Satellite images show China is building an island on a reef in the disputed Spratly Islands (Nansha Islands, 南沙群島) large enough to accommodate what could be its first offshore airstrip in the South China Sea, a leading defense publication said on Friday.
The construction has stoked concern that China might be converting disputed territory in the mineral-rich archipelago into military installations, adding to tensions in waters also claimed by Taiwan, Malaysia, the Philippines, Vietnam and Brunei.
IHS Jane’s Defence Weekly said images it had obtained showed the China-built island on the Fiery Cross Reef (Yongshu Reef, 永暑礁) to be at least 3,000m long and 200m to 300m wide, which it said is “large enough to construct a runway and apron.”
Photo: AFP
The building work flies in the face of US calls for a freeze in provocative activity in the South China Sea, one of Asia’s biggest security issues. Concern is growing about an escalation in disputes even as claimants work to establish a code of conduct to resolve them.
Dredgers were also apparently creating a harbor to the east of the reef “that would appear to be large enough to receive tankers and major surface combatants,” it said.
Asked about the report at a defense forum in Beijing yesterday, Jin Zhirui, a colonel with the Chinese air force command, declined to confirm it, but said that China needed to build facilities in the South China Sea for strategic reasons.

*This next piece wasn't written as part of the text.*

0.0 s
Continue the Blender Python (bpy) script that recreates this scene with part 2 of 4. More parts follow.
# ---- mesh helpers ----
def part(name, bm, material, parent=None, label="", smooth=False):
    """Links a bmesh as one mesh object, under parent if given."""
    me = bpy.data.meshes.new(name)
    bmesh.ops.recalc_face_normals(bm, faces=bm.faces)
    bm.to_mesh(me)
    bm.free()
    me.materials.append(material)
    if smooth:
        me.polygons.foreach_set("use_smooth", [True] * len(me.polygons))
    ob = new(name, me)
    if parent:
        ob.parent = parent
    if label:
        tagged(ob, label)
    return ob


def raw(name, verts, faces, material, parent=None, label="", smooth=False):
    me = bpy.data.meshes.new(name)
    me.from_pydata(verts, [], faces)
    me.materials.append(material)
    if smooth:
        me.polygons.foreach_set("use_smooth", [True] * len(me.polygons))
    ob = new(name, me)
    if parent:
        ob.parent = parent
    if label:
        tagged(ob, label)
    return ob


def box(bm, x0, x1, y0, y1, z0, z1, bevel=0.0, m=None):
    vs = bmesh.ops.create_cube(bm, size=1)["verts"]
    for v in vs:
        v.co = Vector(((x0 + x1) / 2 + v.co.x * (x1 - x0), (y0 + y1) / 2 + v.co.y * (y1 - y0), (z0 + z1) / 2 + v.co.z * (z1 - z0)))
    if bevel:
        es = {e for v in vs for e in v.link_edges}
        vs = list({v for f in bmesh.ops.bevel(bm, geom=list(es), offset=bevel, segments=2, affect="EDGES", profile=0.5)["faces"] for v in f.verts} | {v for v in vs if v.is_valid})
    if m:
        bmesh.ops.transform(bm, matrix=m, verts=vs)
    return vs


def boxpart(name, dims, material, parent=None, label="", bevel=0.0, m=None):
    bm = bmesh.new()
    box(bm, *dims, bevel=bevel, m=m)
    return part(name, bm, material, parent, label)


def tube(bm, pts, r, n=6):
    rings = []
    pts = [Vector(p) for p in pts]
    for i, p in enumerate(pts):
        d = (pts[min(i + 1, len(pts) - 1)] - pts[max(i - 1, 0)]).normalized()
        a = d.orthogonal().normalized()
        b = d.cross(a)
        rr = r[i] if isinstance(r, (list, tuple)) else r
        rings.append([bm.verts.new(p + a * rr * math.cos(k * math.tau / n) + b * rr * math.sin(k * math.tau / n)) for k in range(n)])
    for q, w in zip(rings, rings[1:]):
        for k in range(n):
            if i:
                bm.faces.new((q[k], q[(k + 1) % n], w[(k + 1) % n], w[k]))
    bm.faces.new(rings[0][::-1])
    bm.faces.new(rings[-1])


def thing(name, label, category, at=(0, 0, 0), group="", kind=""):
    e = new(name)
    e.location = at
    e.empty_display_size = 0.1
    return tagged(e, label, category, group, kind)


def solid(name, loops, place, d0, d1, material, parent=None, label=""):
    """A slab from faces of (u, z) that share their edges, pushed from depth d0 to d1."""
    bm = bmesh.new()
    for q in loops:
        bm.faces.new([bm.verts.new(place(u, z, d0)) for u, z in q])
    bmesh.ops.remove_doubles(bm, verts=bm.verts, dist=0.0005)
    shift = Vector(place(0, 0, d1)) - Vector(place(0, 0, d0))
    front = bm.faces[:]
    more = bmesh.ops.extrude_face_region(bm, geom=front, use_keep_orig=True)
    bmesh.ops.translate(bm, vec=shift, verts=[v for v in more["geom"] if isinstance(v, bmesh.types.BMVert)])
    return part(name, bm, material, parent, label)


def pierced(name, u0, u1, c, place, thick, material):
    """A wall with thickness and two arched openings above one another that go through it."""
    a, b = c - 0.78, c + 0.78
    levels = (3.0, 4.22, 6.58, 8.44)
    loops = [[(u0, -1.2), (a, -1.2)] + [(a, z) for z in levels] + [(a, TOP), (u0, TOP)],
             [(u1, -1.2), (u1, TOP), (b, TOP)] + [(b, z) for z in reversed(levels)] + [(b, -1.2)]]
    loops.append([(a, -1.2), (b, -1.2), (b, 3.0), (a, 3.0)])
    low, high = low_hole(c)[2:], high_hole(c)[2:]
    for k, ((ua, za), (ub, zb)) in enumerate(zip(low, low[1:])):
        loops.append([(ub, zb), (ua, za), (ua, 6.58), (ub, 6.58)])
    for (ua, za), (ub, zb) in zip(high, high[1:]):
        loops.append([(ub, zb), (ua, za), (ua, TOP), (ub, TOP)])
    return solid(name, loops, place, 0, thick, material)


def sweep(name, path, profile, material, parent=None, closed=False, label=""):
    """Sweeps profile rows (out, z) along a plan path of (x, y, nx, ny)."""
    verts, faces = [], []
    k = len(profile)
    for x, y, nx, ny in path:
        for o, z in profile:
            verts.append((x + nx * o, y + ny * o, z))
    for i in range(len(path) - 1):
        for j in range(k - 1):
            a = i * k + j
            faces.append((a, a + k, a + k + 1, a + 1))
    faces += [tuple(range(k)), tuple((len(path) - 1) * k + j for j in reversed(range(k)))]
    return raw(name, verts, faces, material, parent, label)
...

“We need to go out, to make our contribution to regional and global peace,” Jin said. “We need support like this, including radar and intelligence.”
The land reclamation project was China’s fourth in the Spratly Islands in the past 12 to 18 months and by far the largest, IHS Jane’s said.
Beijing has rejected Washington’s call for all parties to halt activity in the disputed waters to ease tension, saying it can build whatever its wants in the South China Sea.